§ **DO THIS**: Scan the lines below; pull out those with "carried".
-- START EXERCISE INPUT --
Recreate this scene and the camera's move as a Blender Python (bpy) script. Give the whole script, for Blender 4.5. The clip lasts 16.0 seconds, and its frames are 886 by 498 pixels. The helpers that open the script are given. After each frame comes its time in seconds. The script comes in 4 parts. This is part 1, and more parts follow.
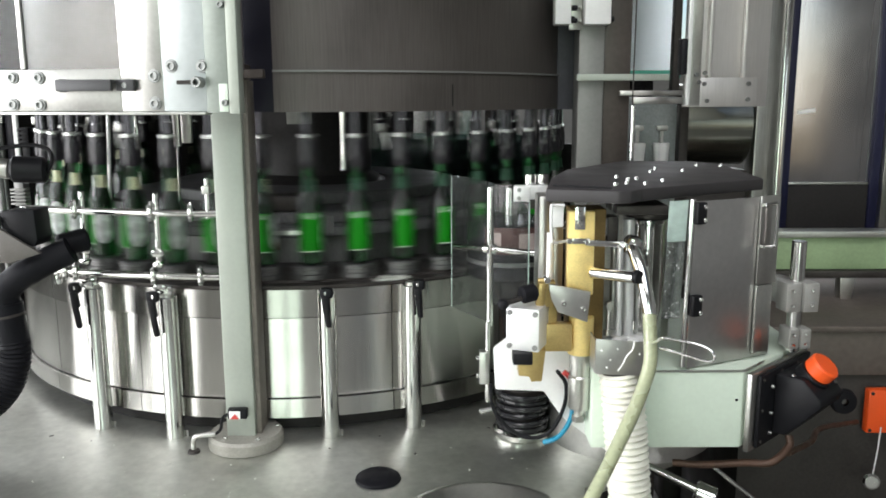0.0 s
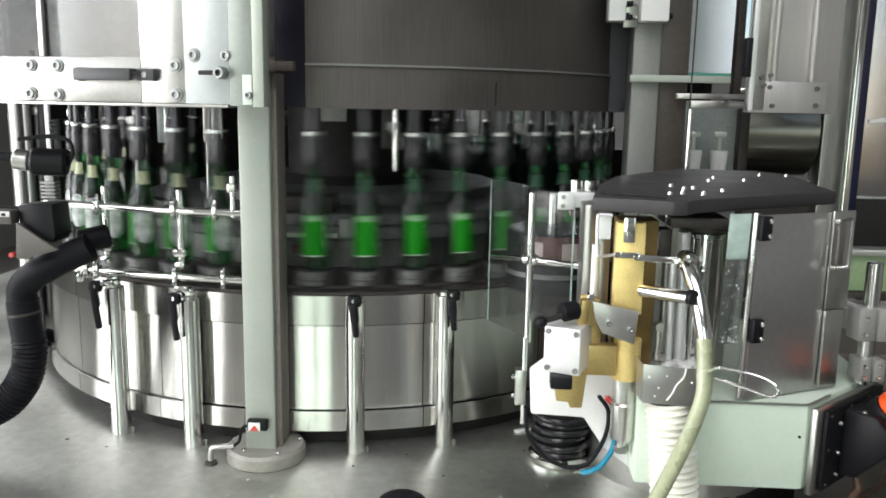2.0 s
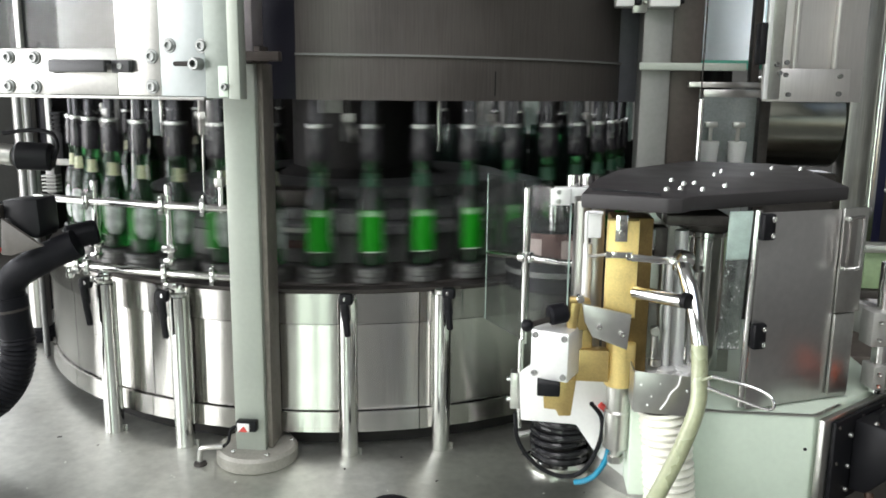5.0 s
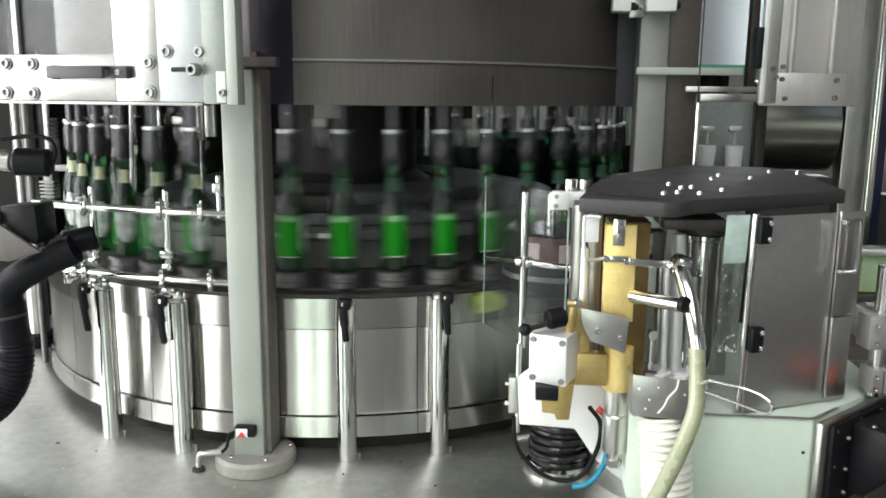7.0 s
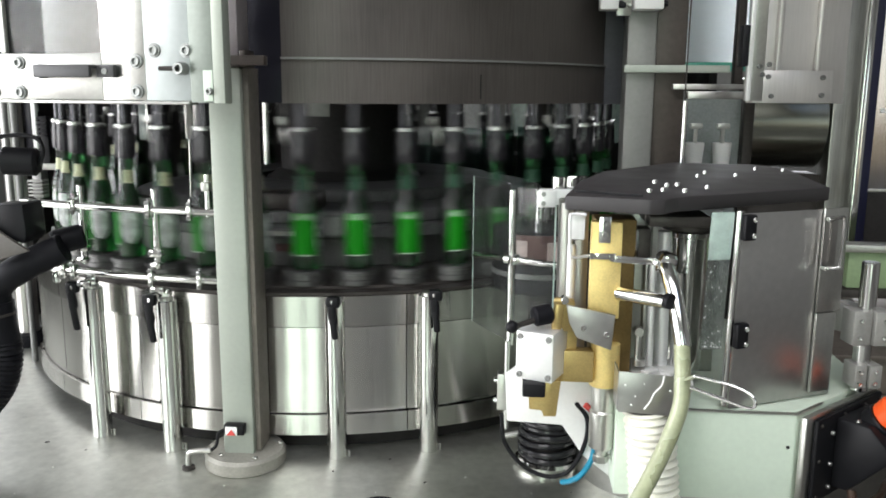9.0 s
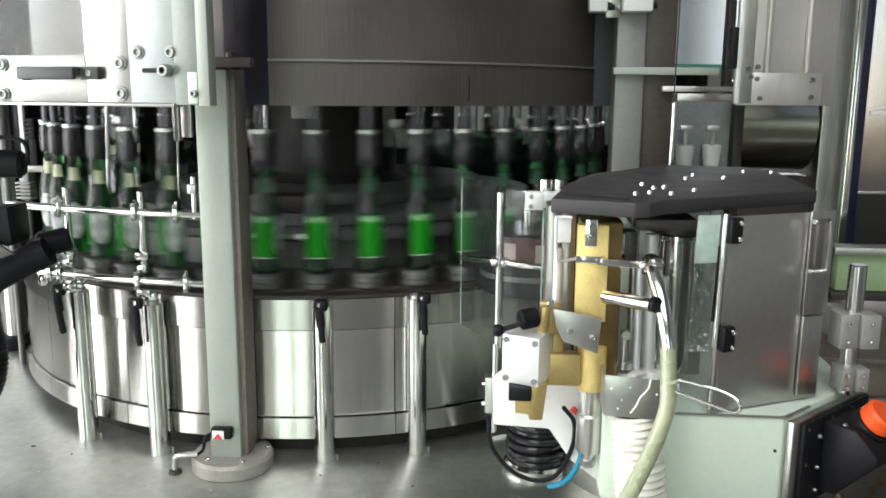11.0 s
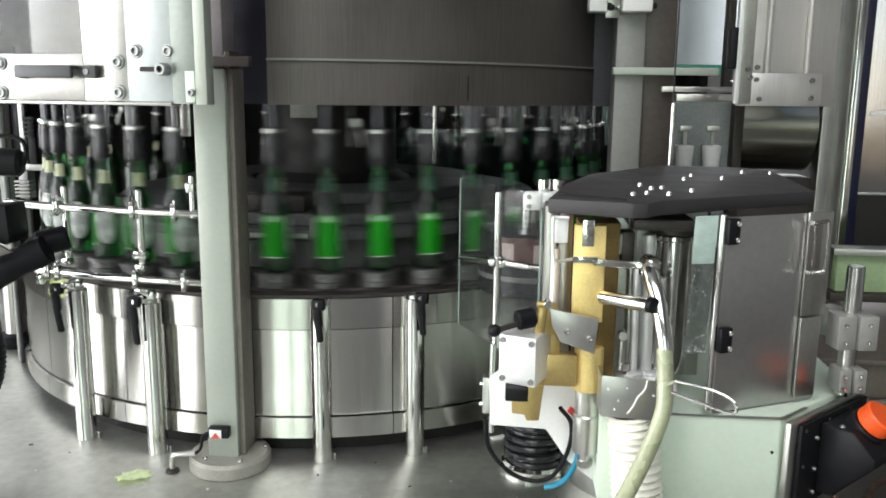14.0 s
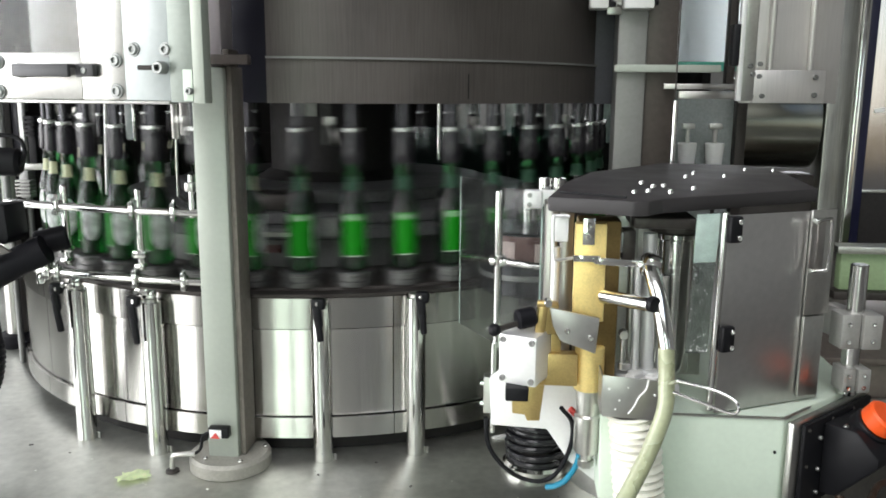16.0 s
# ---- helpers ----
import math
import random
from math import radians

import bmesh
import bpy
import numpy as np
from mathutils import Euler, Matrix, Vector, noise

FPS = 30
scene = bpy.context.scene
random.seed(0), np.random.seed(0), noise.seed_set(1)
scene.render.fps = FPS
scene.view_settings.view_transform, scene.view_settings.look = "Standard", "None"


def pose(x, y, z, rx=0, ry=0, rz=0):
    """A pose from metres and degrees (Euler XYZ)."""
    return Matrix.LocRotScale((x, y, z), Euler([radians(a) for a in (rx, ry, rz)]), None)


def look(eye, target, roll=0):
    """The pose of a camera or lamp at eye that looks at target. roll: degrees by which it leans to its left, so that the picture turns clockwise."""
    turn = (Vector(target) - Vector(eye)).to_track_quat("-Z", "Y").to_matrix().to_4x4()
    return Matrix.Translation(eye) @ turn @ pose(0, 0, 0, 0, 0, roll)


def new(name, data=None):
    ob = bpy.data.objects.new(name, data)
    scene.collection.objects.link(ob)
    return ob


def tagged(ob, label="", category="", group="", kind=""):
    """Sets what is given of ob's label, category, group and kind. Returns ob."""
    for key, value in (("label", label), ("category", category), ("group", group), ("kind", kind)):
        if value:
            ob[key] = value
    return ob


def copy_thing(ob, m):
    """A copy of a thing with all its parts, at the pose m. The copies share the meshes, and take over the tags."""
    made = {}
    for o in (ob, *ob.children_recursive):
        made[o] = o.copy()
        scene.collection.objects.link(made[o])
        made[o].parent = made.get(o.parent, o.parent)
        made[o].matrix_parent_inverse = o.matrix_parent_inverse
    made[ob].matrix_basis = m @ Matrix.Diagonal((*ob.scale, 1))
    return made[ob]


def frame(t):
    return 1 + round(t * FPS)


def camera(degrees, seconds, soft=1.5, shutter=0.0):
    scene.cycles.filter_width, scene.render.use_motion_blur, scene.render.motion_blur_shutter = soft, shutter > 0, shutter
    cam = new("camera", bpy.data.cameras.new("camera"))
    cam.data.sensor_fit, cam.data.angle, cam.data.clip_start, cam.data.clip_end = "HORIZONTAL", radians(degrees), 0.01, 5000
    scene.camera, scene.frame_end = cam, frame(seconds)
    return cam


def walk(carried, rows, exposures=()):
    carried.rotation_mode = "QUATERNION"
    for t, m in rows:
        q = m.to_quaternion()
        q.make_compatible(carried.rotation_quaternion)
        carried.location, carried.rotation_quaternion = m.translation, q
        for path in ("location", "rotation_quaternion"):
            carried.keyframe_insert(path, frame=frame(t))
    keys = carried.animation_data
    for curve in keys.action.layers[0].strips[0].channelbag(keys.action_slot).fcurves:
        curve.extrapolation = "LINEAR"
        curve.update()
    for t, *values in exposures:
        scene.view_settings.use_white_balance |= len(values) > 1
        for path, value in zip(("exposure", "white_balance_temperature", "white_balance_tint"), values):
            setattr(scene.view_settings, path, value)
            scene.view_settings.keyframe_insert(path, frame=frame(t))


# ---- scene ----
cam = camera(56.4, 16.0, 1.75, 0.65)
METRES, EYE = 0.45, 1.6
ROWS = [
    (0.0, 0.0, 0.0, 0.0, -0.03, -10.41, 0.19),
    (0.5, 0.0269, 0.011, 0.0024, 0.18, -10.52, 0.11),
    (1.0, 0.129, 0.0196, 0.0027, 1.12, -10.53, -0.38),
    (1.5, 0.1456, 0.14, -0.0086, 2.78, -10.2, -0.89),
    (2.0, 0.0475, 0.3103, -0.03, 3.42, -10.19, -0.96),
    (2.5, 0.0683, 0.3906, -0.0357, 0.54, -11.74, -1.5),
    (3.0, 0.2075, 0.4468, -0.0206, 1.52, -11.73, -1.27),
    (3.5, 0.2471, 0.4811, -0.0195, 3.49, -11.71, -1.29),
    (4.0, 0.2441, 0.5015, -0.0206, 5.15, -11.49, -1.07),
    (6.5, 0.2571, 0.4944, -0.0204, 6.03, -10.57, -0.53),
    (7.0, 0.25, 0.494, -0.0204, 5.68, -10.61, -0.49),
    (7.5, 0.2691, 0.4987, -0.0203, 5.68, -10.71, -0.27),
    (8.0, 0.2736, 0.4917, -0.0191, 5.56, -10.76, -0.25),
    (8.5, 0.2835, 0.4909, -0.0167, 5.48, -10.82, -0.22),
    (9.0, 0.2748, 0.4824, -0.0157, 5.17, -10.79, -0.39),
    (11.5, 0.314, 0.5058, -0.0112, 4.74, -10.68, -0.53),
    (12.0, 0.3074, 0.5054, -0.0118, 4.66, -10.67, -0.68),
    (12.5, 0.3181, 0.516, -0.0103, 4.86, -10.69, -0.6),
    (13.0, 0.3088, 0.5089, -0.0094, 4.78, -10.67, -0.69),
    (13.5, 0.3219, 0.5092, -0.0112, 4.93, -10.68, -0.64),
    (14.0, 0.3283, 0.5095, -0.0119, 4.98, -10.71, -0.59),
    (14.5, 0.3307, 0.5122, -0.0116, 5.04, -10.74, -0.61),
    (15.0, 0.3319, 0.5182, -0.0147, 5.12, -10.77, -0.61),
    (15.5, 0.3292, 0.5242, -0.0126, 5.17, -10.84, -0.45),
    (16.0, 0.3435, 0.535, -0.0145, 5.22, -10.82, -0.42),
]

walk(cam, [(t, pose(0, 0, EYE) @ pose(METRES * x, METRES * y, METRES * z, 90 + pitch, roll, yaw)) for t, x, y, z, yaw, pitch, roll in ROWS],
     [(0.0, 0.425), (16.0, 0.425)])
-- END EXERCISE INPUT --
-- START EXERCISE INPUT --
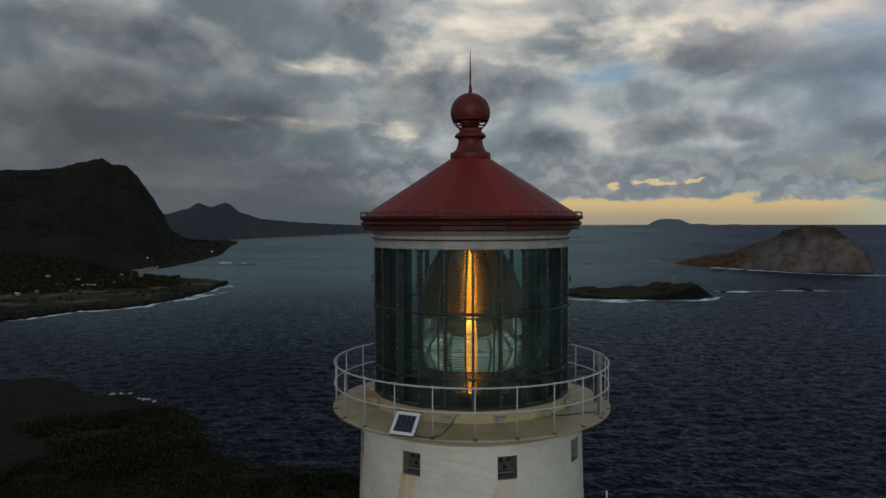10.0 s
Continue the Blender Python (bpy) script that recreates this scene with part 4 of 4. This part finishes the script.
-- END EXERCISE INPUT --
-- START EXERCISE INPUT --
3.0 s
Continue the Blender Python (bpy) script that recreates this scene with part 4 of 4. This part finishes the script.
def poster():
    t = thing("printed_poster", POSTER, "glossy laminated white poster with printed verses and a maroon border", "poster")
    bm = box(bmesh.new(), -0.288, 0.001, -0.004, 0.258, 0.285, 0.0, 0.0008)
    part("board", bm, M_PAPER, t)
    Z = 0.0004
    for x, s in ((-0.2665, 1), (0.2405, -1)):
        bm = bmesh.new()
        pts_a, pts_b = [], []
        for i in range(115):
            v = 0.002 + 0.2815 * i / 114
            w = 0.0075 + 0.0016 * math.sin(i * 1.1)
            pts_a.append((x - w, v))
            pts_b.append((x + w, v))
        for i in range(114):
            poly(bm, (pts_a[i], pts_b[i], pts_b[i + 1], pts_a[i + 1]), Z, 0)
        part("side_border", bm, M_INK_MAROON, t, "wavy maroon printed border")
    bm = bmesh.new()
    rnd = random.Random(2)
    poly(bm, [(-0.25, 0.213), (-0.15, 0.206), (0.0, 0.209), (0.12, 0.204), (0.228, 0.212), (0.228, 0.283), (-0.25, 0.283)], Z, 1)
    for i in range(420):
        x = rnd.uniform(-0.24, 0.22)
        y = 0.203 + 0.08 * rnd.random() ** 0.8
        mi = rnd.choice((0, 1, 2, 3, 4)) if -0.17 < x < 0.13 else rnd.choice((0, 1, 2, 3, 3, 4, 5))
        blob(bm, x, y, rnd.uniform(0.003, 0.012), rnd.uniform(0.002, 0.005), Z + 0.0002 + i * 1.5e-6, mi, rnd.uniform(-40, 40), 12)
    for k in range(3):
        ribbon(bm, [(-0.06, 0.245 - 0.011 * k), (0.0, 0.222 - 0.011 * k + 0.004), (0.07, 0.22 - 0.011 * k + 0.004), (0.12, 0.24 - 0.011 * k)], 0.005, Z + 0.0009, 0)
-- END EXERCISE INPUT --
§ **ANSWER TO THIS EXERCISE**:
def walk(carried, rows, exposures=()):
    carried.rotation_mode = "QUATERNION"
        q.make_compatible(carried.rotation_quaternion)
        carried.location, carried.rotation_quaternion = m.translation, q
            carried.keyframe_insert(path, frame=frame(t))
    keys = carried.animation_data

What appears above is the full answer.